There have been a lot of people wondering if the likes of Sam Neill or Jeff Goldblum would return for Jurassic Park. It doesn’t look like either of them will, but that doesn’t mean there’ll be nobody from the earlier films in the movie, as director Colin Trevorrow has confirmed that at least one character from the very first movie will be back.
He told IGN, “I know a lot of fans want to see the original characters back. They’re iconic. But I respect those actors too much to shoehorn them into this story for my own sentimental reasons. Jurassic Park isn’t about the bad luck of three people who keep getting thrown into the same situation.

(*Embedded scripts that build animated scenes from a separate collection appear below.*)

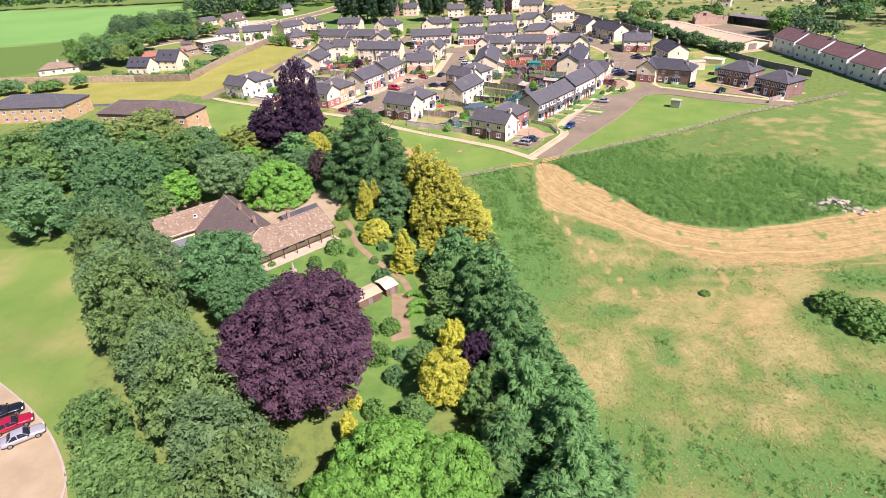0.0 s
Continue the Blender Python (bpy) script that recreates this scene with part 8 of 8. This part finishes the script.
TERRACOTTA = surface("terracotta", (0.36, 0.15, 0.08), (0.47, 0.22, 0.13), 2.0, 12.0)
rnd_ = random.Random(4)
for x_, y_ in ((21.4, 221.2), (26.2, 220.2), (24.0, 221.2), (29.2, 222.2), (33.6, 221.2), (37.4, 220.4), (39.4, 219.0), (37.0, 216.4), (38.0, 214.4), (46.4, 218.8), (49.0, 216.6), (32.2, 285.6), (36.6, 283.2), (33.4, 281.0), (39.6, 282.8), (44.8, 281.4), (42.0, 277.2), (-11.6, 287.6), (-8.4, 284.6),
               (-4.2, 286.8), (-2.0, 284.2), (52.8, 284.6), (51.2, 281.4), (22.0, 192.6), (23.0, 196.0), (26.4, 191.8), (31.0, 194.8), (22.8, 199.8), (32.6, 199.4), (28.4, 201.4), (24.0, 207.6), (29.0, 207.0), (-40.0, 224.6), (-31.0, 222.4), (-36.4, 225.0), (-26.4, 221.2), (-21.2, 219.0),
               (-24.2, 215.6), (10.3, 130.6), (11.6, 128.4), (9.2, 128.6), (12.4, 131.6), (13.6, 129.8), (10.9, 132.8), (-52.6, 206.6), (-46.0, 208.4), (-48.2, 204.2), (-36.2, 203.0), (-34.2, 200.2), (-39.4, 197.4), (-56.3, 157.0), (-54.9, 158.6), (-57.6, 158.4), (-55.8, 160.2), (-61.4, 159.8), (14.2, 170.0), (20.6, 172.6), (17.2, 168.8), (-0.8, 128.4), (0.2, 130.0)):
    v_ = rnd_.randrange(4)
    p_, q_ = shared(("pot", v_), lambda: pot_meshes(v_, ("mid", "bright", "white", "dark")[v_]))
    t_ = thing("flower_pot", "round garden pot with a leafy plant on paving", "flower pot", rot(0, x_, y_, 0.08) @ Matrix.Scale(rnd_.uniform(0.9, 1.5), 4), "flower pots")
    part("pot", p_, None, t_)
    part("plant", q_, None, t_)

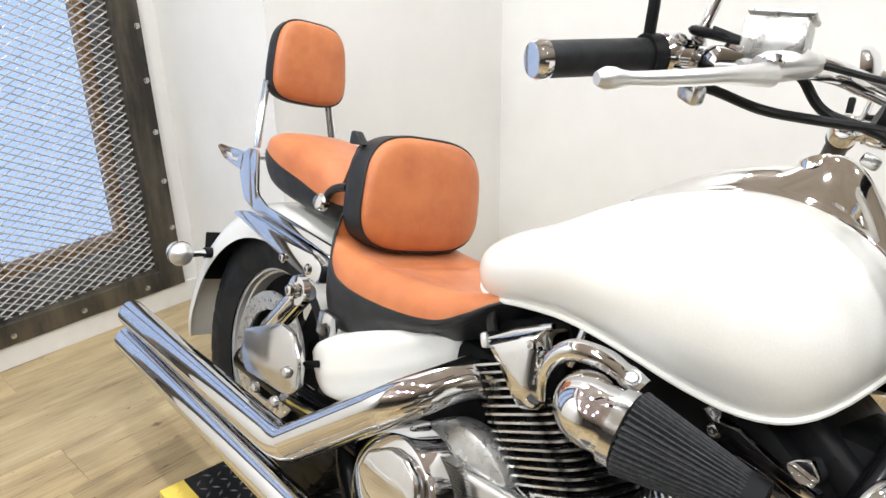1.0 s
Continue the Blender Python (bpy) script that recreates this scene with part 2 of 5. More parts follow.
# a soft tan band at knee height, a warm light tint put into the colour
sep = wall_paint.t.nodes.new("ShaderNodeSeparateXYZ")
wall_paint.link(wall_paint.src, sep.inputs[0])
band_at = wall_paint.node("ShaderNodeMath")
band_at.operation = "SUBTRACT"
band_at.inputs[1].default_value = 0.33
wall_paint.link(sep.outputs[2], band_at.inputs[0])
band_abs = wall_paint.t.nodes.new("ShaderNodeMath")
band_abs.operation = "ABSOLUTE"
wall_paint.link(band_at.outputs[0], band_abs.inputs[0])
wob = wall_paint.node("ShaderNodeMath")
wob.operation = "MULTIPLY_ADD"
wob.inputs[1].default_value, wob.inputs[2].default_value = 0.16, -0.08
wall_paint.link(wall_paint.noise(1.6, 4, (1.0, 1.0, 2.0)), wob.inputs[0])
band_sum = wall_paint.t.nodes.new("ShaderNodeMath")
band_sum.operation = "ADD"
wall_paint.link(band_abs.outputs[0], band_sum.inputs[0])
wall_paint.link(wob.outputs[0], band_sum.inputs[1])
warm_tint = wall_paint.ramp(band_sum.outputs[0], [(0.0, (0.785, 0.695, 0.605)), (0.05, (0.855, 0.785, 0.71)), (0.17, (1, 1, 1))])
warm_mix = wall_paint.t.nodes.new("ShaderNodeMix")
warm_mix.data_type, warm_mix.blend_type = "RGBA", "MULTIPLY"
warm_from = wall_paint.node("ShaderNodeMapRange", From_Min=-1.5, From_Max=-0.7)
wall_paint.link(sep.outputs[0], warm_from.inputs["Value"])
wall_paint.link(warm_from.outputs[0], warm_mix.inputs[0])
wall_paint.link(wall_paint.p.inputs["Base Color"].links[0].from_socket, warm_mix.inputs[6])
wall_paint.link(warm_tint, warm_mix.inputs[7])
wall_paint.link(warm_mix.outputs[2], wall_paint.p.inputs["Base Color"])
plain_paint = Mat("white_rear_wall_paint", (0.83, 0.82, 0.80), 0.55)
plain_paint.vary(3, (0.80, 0.79, 0.765), (0.85, 0.84, 0.82), 5).rough_vary(5, 0.45, 0.6)
trim_paint = Mat("white_trim_paint", (0.8, 0.79, 0.76), 0.4).vary(8, (0.74, 0.73, 0.70), (0.82, 0.81, 0.78))
door_iron = Mat("dark_iron_frame", (0.035, 0.032, 0.028), 0.5, 0.4)
door_iron.vary(12, (0.03, 0.027, 0.023), (0.13, 0.11, 0.08), 6, (1, 1, 0.2)).rough_vary(30, 0.4, 0.65)
brown_wood = Mat("brown_window_wood", (0.26, 0.15, 0.065), 0.5).vary(20, (0.19, 0.10, 0.04), (0.32, 0.19, 0.085), 5, (6, 6, 0.5))
reveal_paint = Mat("dark_reveal_paint", (0.13, 0.125, 0.12), 0.6).vary(8, (0.09, 0.086, 0.082), (0.17, 0.165, 0.16))
mesh_iron = Mat("expanded_mesh", (0.30, 0.29, 0.28), 0.45, 0.3).vary(20, (0.24, 0.235, 0.225), (0.36, 0.35, 0.34))

ceiling_paint = Mat('ceiling_paint', (0.56, 0.505, 0.445), 0.7).vary(4, (0.52, 0.465, 0.41), (0.60, 0.545, 0.48))
# for added walls out of view, dark so that the chrome mirrors dark
far_paint = Mat('dark_grey_paint', (0.09, 0.086, 0.082), 0.6).vary(2, (0.065, 0.062, 0.059), (0.115, 0.11, 0.105))
WALL_TURN = radians(6.055)
ROOM = Matrix.Rotation(WALL_TURN, 4, "Z")
REAR, JOG, BACK, RIGHT, FRONT = -2.740, -2.123, 1.606, 4.2, -6.5
JOG_AT = 0.617


def room_part(name, bm, mat, label, kind="structure", category="", smooth=False):
    ob = part(name, bm, mat, None, "", smooth)
    ob.matrix_world = ROOM
    return tagged(ob, label, category or name.split("_")[0], "", kind)


def slab(a0, a1, b0, b1, z0, z1, bm=None, bevel=0.0):
    return block((a1 - a0, b1 - b0, z1 - z0), ((a0 + a1) / 2, (b0 + b1) / 2, (z0 + z1) / 2), None, bevel, bm)


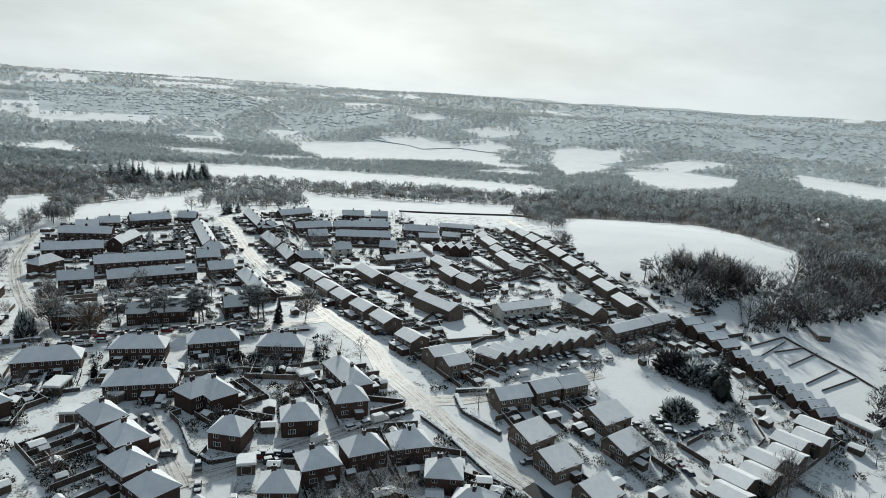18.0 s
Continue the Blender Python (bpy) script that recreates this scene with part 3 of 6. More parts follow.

The only reason they’d go back to that island is if the screenwriters contrived a reason for them to go. But there is a character from the first film who makes sense in our world. This hasn’t been announced yet, but B.D. Wong will be returning as Dr. Henry Wu. He had a much larger role in the original novel, he was the engineer of this breakthrough in de-extinction. He spent two decades living in Hammond’s shadow, underappreciated. We think there’s more to his story.”
B.D. Wong’s Wu only appeared in the first movie, talking to Sam Neill and co. about how Ingen created the dinos and what they’d done to ensure they don’t breed or go on the rampage (not enough, as it turned out). He certainly makes sense for the new movie, which is said to take place on the original island which has bounced back from disaster to becomes a fully functioning dinosaur theme park.

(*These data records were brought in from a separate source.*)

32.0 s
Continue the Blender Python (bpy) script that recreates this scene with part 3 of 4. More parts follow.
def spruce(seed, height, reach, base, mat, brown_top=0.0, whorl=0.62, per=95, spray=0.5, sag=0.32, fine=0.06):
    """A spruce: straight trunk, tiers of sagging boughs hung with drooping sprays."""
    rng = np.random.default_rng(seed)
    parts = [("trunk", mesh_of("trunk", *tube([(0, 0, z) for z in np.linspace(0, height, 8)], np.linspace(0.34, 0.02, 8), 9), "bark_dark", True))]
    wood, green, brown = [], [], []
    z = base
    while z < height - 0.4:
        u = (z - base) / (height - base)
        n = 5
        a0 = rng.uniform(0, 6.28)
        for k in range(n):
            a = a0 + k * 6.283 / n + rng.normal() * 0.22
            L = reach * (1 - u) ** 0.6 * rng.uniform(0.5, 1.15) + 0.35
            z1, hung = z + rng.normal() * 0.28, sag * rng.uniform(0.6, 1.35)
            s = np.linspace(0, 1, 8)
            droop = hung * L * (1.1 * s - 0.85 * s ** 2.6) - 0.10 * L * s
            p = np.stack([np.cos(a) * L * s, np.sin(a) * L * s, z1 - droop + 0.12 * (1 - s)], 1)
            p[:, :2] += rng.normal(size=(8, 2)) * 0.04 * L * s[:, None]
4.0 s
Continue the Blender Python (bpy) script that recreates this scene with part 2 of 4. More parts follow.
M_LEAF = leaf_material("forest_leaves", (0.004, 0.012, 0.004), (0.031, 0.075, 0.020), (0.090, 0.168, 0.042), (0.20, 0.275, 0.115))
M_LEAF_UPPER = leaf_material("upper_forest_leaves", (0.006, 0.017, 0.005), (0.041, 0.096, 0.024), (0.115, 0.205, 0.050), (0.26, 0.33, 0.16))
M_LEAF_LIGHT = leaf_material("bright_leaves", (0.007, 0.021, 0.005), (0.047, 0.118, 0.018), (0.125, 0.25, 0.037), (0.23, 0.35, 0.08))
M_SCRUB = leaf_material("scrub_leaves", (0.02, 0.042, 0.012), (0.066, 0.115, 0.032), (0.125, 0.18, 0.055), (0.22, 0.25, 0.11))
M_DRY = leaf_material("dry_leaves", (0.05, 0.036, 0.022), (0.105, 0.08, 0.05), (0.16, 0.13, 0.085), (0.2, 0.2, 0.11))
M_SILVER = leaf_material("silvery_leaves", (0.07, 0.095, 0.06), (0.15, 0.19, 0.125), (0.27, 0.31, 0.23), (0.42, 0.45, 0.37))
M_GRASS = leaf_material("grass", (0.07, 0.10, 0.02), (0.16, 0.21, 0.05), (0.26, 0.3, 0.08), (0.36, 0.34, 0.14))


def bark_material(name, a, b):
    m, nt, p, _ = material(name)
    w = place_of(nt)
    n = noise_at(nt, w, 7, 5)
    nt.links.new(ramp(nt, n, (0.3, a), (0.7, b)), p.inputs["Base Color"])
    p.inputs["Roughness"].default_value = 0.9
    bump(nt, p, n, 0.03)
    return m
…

Wong joins a cast that also includes Chris Pratt, Idris Elba, Bryce Dallas Howard, Ty Simpkins, Nick Robinson, Vincent D’Onofrio and Irrfan Khan.
Trevorrow also talked the characters being playedby Chris Pratt and Bryce Dallas Howard. saying “He’s a classic hero in a very modern context. He’s the guy who will get you through the jungle alive – but like Malcolm, Grant and Sattler, he’s an expert in a scientific field that’s connected to our story. The character allows us to explore some new ideas about our relationship with these animals, without losing the humor and sense of adventure. He’s a great contrast for Bryce Dallas Howard’s character, who starts off very corporate, very controlled. Until the running and screaming starts. Then they need each other.”
He also says they’re going to be a little unusual in technical terms too, taking a step back from the digital world that moviemaking has become. “We’re shooting 35mm and 65mm film,” he says. “We’re also using an aspect ratio that hasn’t been seen theatrically in a very long time. The movie will be presented in 2 to 1. It’s basically a middle ground between 2.35 and 1.85. It allows us enough height to fit humans and dinosaurs into a single frame, without giving up that sense of scope. It’s very close to the ratio of the digital IMAX screens, so it will look great in large format. I think other filmmakers will want to give it a try when they see how it looks. It’s very comfortable.”